Madison (WKOW) -- More homeowners will avoid foreclosure, thanks to an $8 billion settlement by Countrywide, over deceptive lending practices.
But, that doesn't help everyone. Thousands of people could still lose their homes.
Countrywide's home retention program only applies to people with sub-prime mortgages. For those with fixed rates who still can not pay the bills, the future looks bleak.
Like many Americans, Larry and Diana Hill took advantage of their home's equity a few years ago to make house repairs.
"In order to get financing for the windows, we had to refinance the house," Diana said. "They got us by the hook and just pulled us in on that one."
After injuries forced both of them out of work, they found themselves unable to make the mortgage payment.
"I didn't purposely go out to get in the hole," Larry said. "I don't think anybody does."
Now they are facing foreclosure. The Hills refinanced through Countrywide, the embattled lender recently bought out by Bank of America. This week, Bank of America settled a lawsuit over deceptive lending, and agreed to work with borrowers who are in trouble, by lowering interest rates and waiving fees.
Tuesday, the Hills talked to Countrywide, and learned they're not eligible for the home retention program because they already have a fixed rate mortgage.
"You keep your head up and try to do it the right way," said Larry. "You might lose everything. But you don't want to lose your dignity."
But still, their lender is trying to help. The Hills worked out a deal with Countrywide. They will continue to pay their $1,500 monthly payment, plus $90 a month toward the back payments they missed.
This stops the foreclosure process that was already underway.
"Communicate with your lenders," said Diana. "You really need to get a hold of them."
The Hills say they will do what they can to keep up their payments until home values bounce back.
"Hopefully we'll weather out this housing slump and financial slump, maybe after the election if the market clears up. Maybe as early as next spring we'll put the house on the market."
The Hills were less than two weeks away from foreclosure.
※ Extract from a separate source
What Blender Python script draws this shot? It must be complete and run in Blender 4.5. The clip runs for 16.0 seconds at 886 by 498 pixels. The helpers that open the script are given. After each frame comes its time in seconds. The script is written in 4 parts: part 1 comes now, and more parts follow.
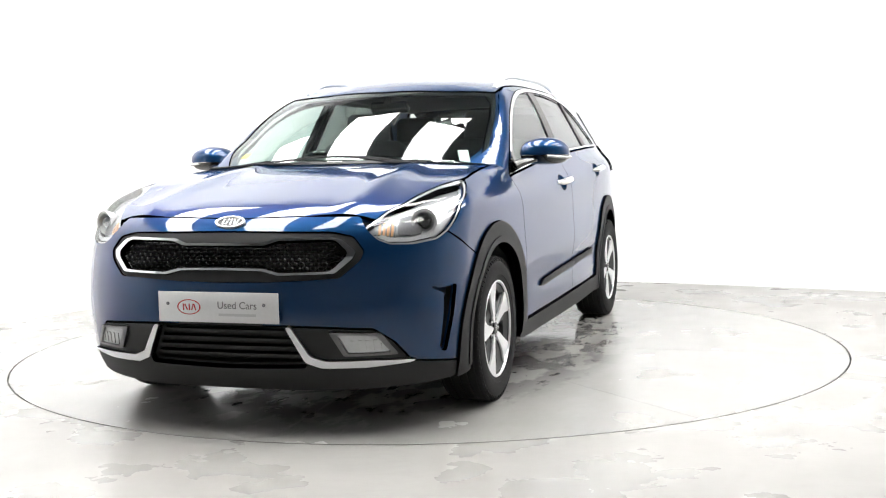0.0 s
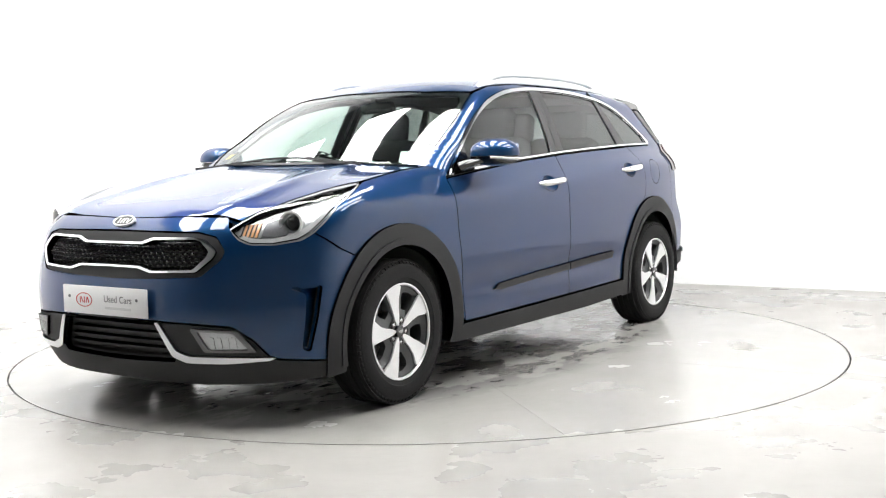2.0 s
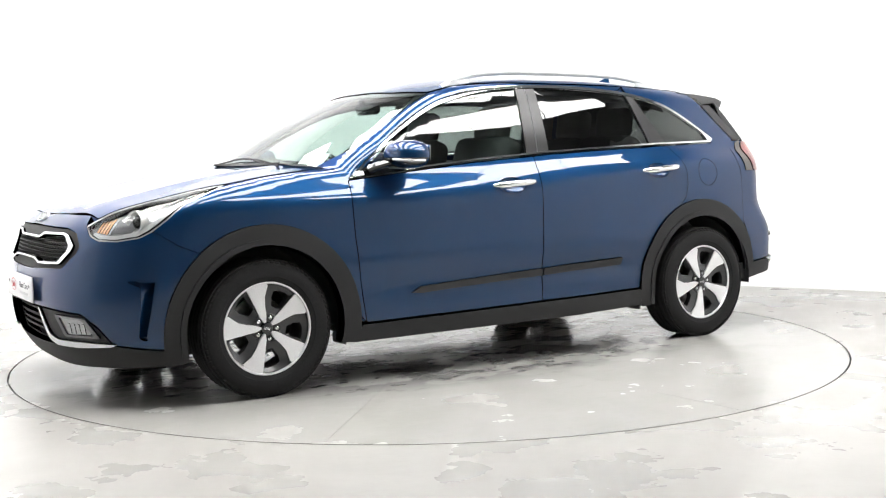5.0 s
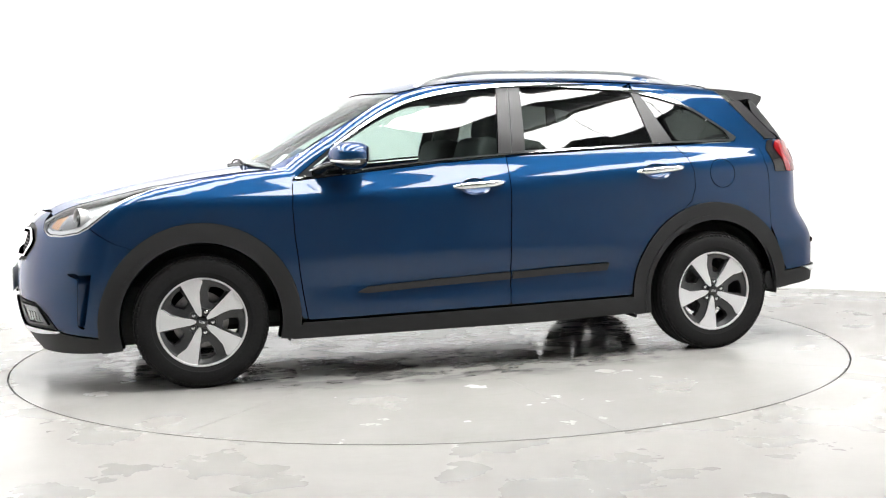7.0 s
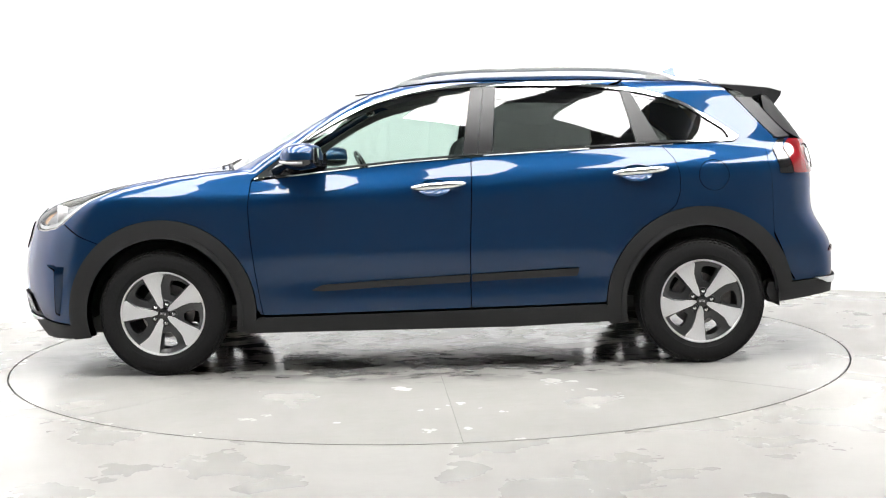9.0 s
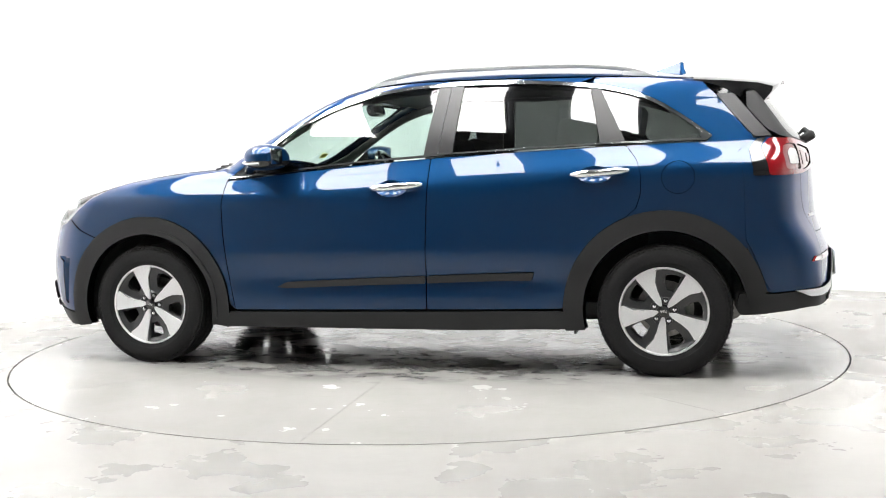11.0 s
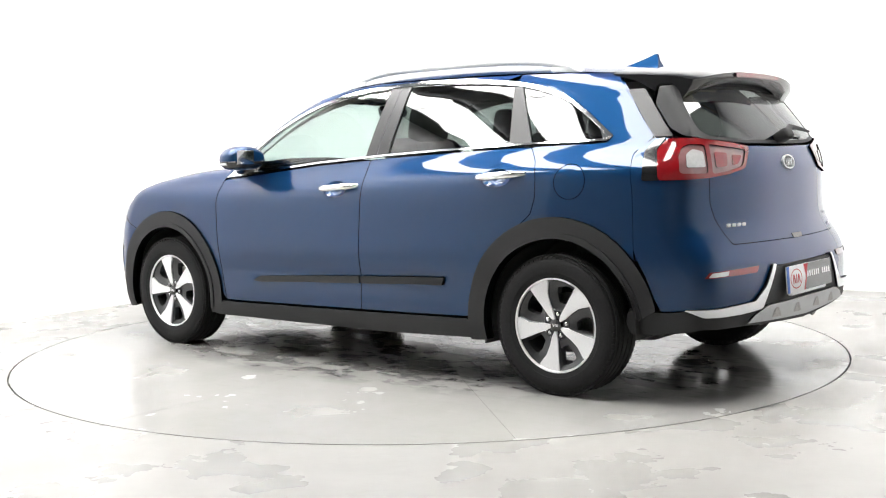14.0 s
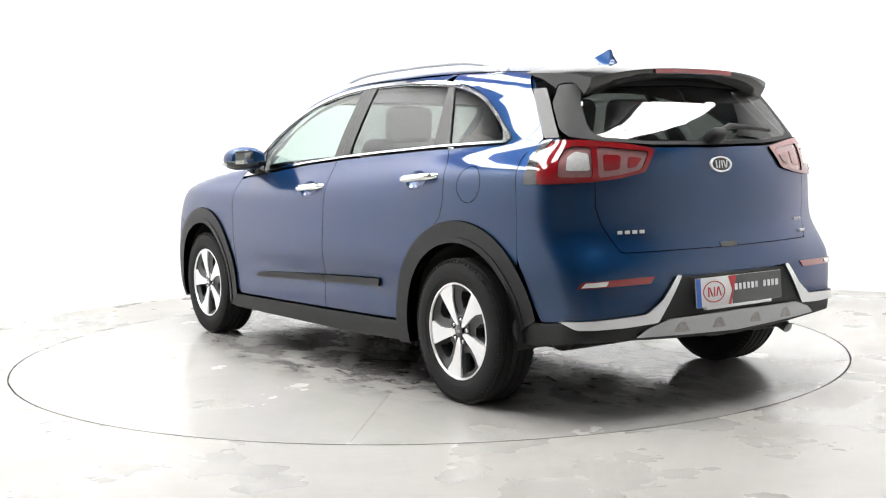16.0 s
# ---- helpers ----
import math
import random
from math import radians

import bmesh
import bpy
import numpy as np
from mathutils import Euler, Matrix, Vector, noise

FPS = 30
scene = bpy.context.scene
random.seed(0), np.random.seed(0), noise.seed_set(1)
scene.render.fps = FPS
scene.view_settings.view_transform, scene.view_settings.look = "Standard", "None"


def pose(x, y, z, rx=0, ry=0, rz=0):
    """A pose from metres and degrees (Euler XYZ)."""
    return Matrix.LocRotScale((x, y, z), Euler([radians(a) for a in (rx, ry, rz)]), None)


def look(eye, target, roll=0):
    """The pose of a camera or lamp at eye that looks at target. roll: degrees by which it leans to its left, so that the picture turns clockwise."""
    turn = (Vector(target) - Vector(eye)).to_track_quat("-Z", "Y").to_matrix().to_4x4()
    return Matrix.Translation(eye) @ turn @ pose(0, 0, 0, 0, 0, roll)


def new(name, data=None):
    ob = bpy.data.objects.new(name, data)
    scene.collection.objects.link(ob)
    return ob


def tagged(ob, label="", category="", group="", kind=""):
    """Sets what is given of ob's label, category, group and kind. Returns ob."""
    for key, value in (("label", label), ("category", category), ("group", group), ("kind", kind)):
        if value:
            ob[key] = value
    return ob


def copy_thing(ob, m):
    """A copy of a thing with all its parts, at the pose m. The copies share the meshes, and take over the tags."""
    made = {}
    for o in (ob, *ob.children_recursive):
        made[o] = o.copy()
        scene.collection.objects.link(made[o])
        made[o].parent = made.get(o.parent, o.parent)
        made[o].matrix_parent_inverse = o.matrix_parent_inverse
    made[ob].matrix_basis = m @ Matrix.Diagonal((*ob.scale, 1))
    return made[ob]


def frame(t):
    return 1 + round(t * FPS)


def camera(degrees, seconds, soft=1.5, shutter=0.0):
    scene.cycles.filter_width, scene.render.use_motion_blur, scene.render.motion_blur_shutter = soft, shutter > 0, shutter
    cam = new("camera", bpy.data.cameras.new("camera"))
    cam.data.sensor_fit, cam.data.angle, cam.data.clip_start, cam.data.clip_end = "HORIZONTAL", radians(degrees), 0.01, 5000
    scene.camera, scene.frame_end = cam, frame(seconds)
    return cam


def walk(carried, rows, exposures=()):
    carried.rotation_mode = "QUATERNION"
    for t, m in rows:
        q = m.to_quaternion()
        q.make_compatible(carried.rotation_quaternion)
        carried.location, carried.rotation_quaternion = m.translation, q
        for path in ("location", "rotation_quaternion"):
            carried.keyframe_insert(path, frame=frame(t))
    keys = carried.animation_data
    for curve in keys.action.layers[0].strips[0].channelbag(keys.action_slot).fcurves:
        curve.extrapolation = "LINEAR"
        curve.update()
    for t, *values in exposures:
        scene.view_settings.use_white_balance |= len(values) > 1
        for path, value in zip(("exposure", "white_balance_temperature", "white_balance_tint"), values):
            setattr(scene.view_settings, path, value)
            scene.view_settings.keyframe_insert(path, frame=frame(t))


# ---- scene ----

They encourage people to call their banks and lenders before it's too late.
Under the settlement, Countrywide is also offering payments to borrowers who defaulted early in their loans, and helping those who can not stay, even with a fixed rate mortgage, with relocation costs
Countrywide says Wisconsin residents don't qualify for those programs because the state attorney general has to sign on to the program, and Wisconsin's has not.